The bloodshed came as Donald Trump ended a state visit to Japan, and the US president offered his “prayers and sympathy” to the victims as he met troops outside Tokyo.
“It is a very harrowing case. I feel strong anger,” Japan’s Prime Minister Shinzo Abe said in televised remarks.
Violent crime is extremely rare in Japan, and children often travel to and from school alone.
According to one report, crime rates have been going south in the country for over a decade.
The country has famously strict gun control regulations and gun crime is unusual, but there have been a few high-profile stabbing attacks.
In 2018, a man was arrested in central Japan after stabbing one person to death and injuring two others aboard a bullet train, an attack that prompted new security measures on the rail service.

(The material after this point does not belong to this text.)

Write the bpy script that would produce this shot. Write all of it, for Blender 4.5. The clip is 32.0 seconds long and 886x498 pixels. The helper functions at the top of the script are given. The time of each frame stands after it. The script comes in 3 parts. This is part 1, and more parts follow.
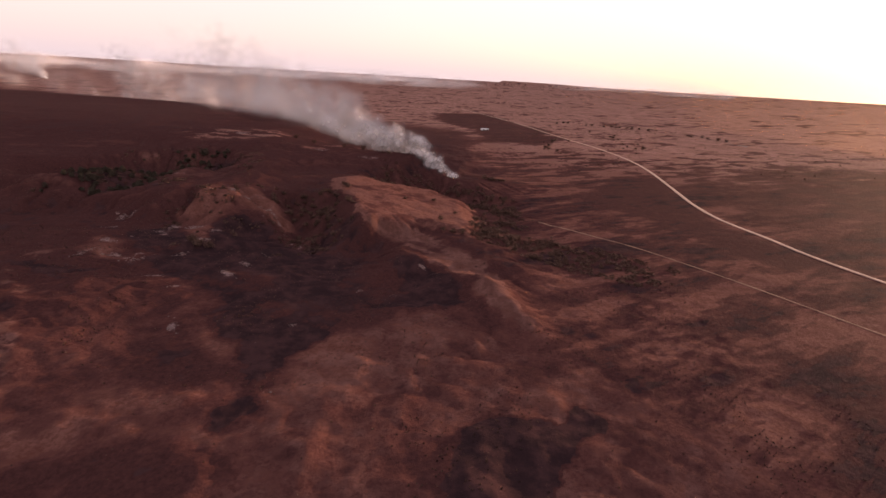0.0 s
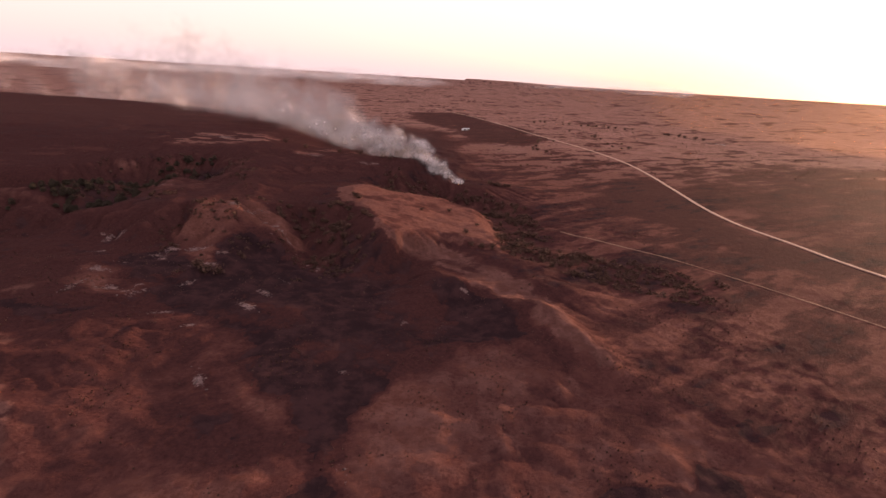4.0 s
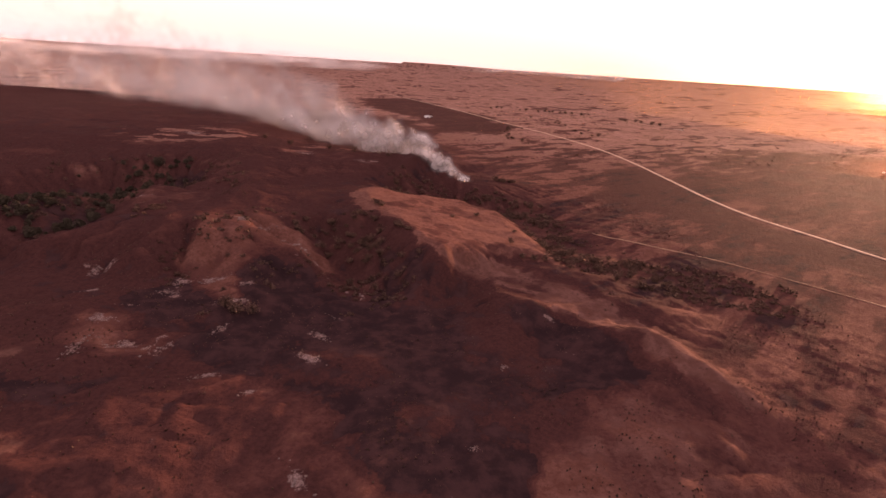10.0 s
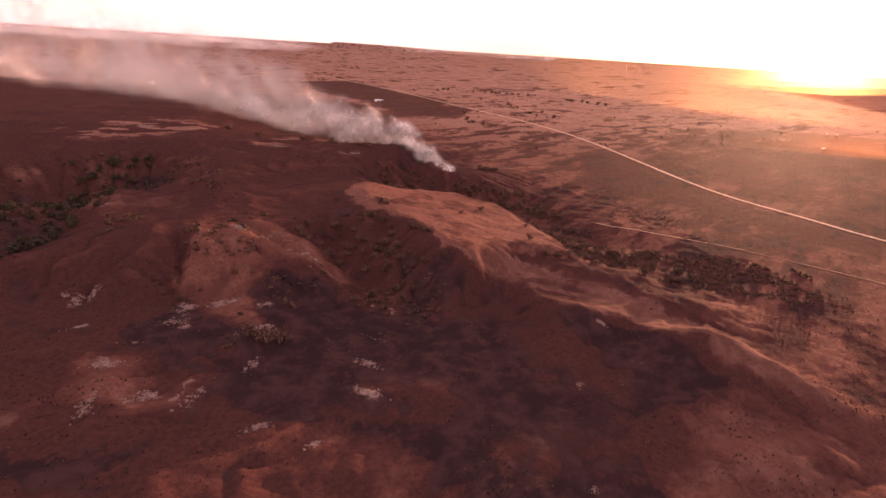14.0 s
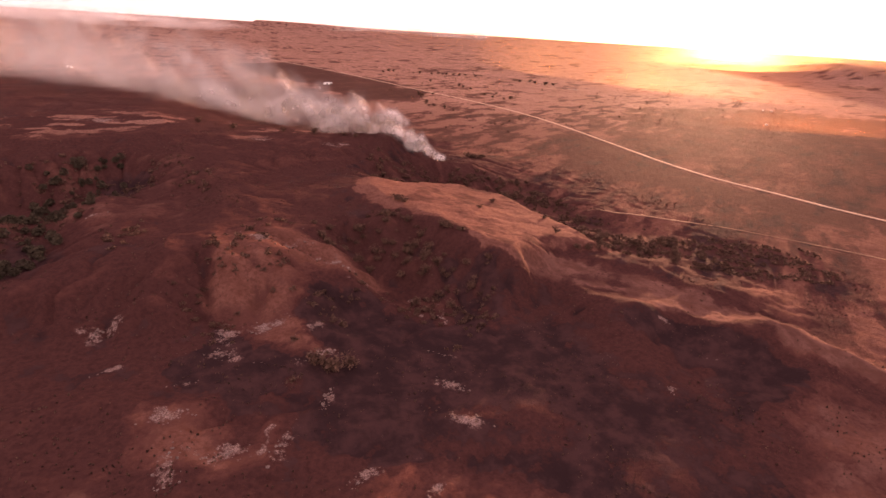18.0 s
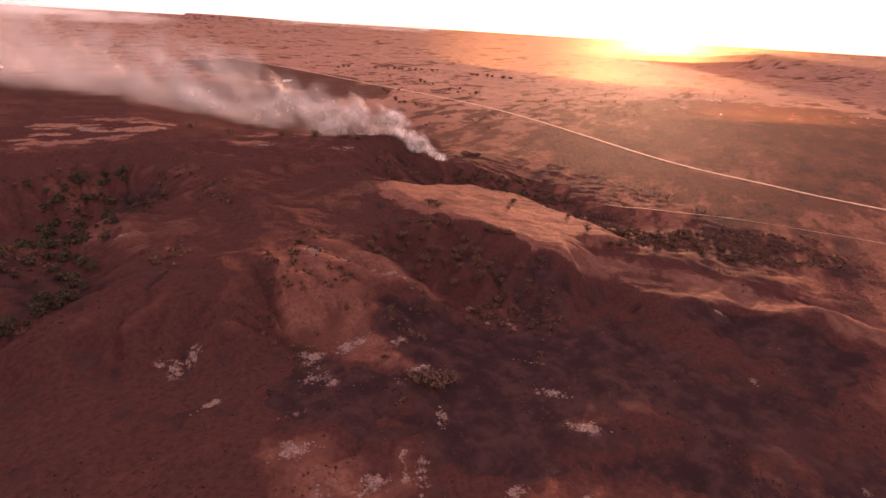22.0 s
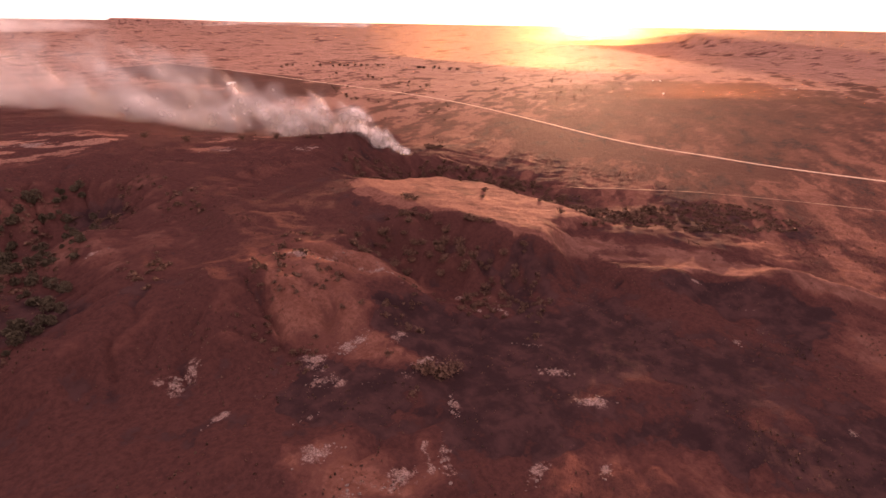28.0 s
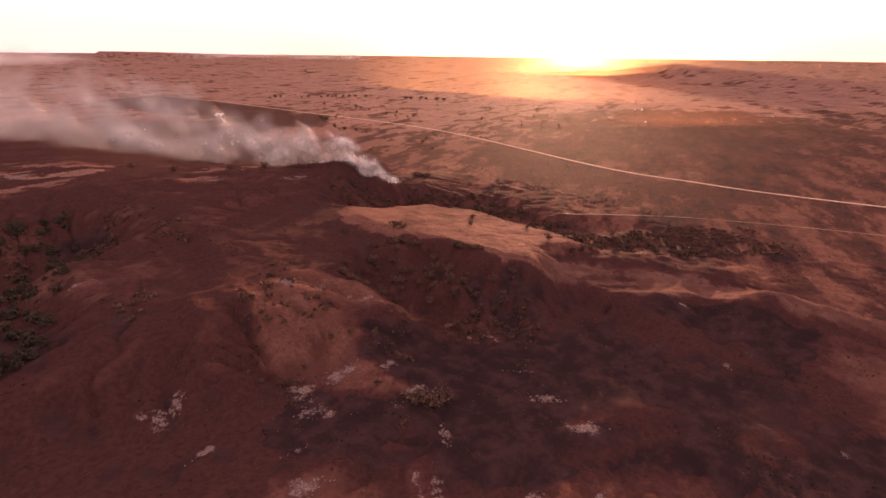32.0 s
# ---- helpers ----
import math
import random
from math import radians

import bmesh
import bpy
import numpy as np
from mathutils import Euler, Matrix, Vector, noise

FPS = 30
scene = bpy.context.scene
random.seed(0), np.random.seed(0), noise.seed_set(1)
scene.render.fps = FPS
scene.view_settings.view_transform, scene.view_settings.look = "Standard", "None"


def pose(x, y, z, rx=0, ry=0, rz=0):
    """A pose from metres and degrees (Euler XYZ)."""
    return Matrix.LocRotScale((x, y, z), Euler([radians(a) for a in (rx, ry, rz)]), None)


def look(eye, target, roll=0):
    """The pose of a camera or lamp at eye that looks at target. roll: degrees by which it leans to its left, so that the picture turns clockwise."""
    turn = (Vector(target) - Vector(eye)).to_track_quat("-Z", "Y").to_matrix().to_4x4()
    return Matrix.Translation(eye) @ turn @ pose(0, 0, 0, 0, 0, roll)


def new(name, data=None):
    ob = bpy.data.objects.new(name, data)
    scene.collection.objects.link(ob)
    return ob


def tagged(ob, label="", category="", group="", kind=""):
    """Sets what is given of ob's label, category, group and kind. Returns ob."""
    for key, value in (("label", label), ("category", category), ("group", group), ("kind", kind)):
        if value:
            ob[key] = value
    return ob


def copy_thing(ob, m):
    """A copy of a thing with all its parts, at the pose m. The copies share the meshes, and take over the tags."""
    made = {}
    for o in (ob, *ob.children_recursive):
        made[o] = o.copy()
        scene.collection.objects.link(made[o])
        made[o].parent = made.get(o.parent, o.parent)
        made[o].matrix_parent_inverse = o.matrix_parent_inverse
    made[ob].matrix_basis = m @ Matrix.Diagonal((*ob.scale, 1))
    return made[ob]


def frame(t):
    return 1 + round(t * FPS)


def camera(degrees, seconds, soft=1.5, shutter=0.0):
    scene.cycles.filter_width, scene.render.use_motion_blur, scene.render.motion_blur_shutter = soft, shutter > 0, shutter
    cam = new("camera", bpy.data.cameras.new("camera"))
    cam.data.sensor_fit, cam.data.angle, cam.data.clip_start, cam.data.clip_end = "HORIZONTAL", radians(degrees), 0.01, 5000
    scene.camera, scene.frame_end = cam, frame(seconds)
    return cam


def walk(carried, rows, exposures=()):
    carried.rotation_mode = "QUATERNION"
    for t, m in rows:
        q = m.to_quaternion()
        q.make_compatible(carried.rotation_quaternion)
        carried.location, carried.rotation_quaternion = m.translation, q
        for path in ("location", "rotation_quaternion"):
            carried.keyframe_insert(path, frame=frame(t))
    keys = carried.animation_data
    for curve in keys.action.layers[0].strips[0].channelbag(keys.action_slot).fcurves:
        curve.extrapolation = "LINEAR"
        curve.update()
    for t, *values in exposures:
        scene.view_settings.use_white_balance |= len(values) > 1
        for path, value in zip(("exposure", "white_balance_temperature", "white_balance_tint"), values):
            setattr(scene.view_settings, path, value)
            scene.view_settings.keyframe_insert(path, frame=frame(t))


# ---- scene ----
cam = camera(80.23, 32.0)

# seconds, place, yaw, pitch, roll of the drone's camera
PATH = [
    (0.0, 0.00, 0.00, 90.00, -0.00, -18.15, -3.20),
    (1.0, -8.39, 7.04, 89.78, -1.05, -18.10, -3.28),
    (2.0, -16.82, 14.14, 89.71, -2.10, -18.10, -3.27),
    (3.0, -25.16, 21.12, 89.77, -3.11, -18.15, -3.24),
    (3.5, -29.27, 24.58, 89.79, -3.60, -18.15, -3.28),
    (5.5, -45.37, 38.71, 90.11, -5.58, -18.30, -3.31),
    (6.0, -49.36, 42.27, 90.15, -6.15, -18.42, -3.31),
    (7.0, -57.41, 49.41, 90.09, -7.25, -18.65, -3.38),
    (8.0, -65.34, 56.48, 90.05, -8.43, -18.90, -3.37),
    (9.0, -73.24, 63.40, 90.05, -9.65, -19.14, -3.40),
    (10.0, -81.27, 70.24, 89.98, -11.21, -19.41, -3.47),
    (11.0, -89.12, 77.24, 89.91, -12.99, -19.75, -3.53),
    (12.0, -96.84, 84.32, 89.77, -14.86, -20.16, -3.53),
    (13.0, -104.38, 91.51, 89.65, -16.72, -20.55, -3.44),
    (14.0, -111.91, 98.86, 89.66, -18.59, -20.91, -3.36),
    (14.5, -115.66, 102.52, 89.69, -19.55, -21.14, -3.34),
    (16.5, -131.20, 116.82, 89.78, -23.24, -21.93, -3.32),
    (17.0, -135.13, 120.38, 89.84, -24.15, -22.13, -3.32),
    (18.0, -143.28, 127.35, 89.98, -26.05, -22.53, -3.32),
    (19.0, -151.71, 133.93, 90.23, -27.84, -22.79, -3.42),
    (20.0, -160.41, 140.04, 90.68, -29.43, -22.96, -3.42),
    (21.0, -168.95, 145.44, 91.15, -31.01, -22.98, -3.30),
    (22.0, -176.14, 149.63, 91.40, -32.42, -22.87, -3.13),
    (23.0, -180.90, 152.46, 91.24, -33.96, -22.89, -2.65),
    (24.0, -183.30, 154.02, 91.15, -35.28, -22.98, -2.15),
    (25.0, -184.36, 154.65, 90.90, -36.33, -23.11, -1.59),
    (25.5, -184.63, 154.75, 90.85, -36.81, -23.20, -1.43),
    (27.5, -185.34, 154.82, 90.85, -38.27, -23.48, -0.92),
    (28.0, -185.45, 154.82, 90.84, -38.62, -23.33, -0.82),
    (29.0, -185.57, 154.94, 90.95, -39.20, -22.70, -0.65),
    (30.0, -185.52, 154.92, 91.00, -39.58, -21.91, -0.61),
    (31.0, -185.55, 154.84, 90.96, -39.83, -21.09, -0.59),
    (32.0, -185.57, 154.69, 90.70, -40.02, -20.31, -0.62),
]
EXPOSURES = [(0.0, 1.08, 6550, 13), (6.0, 1.24, 7150, 24), (10.0, 1.43, 7700, 32), (14.0, 1.68, 8150, 38), (19.0, 1.84, 8500, 40), (25.0, 1.90, 8550, 40), (28.0, 2.02, 8500, 39), (30.0, 1.98, 8400, 37), (32.0, 1.56, 8250, 36)]
walk(cam, [(t, pose(x, y, z, 90 + pitch, roll, yaw)) for t, x, y, z, yaw, pitch, roll in PATH], EXPOSURES)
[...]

In 2016 a former employee at a home for the differently-abled allegedly killed 19 people and injured more than 20 others.
Also in 2016, a man stabbed four people at a library in northeastern Japan, allegedly for mishandling his questions. No one was killed.
In 2008, seven people were killed by a man who slammed a truck into a crowd of people in central Tokyo’s Akihabara electronics district and then stabbed passersby.
The incident raises questions about how schools can ensure the safety of children while commuting.
That the Monday morning attacker should violently slash at innocent schoolchildren is unthinkable. He deserves the toughest penalty ever for his crime because children by definition are innocent.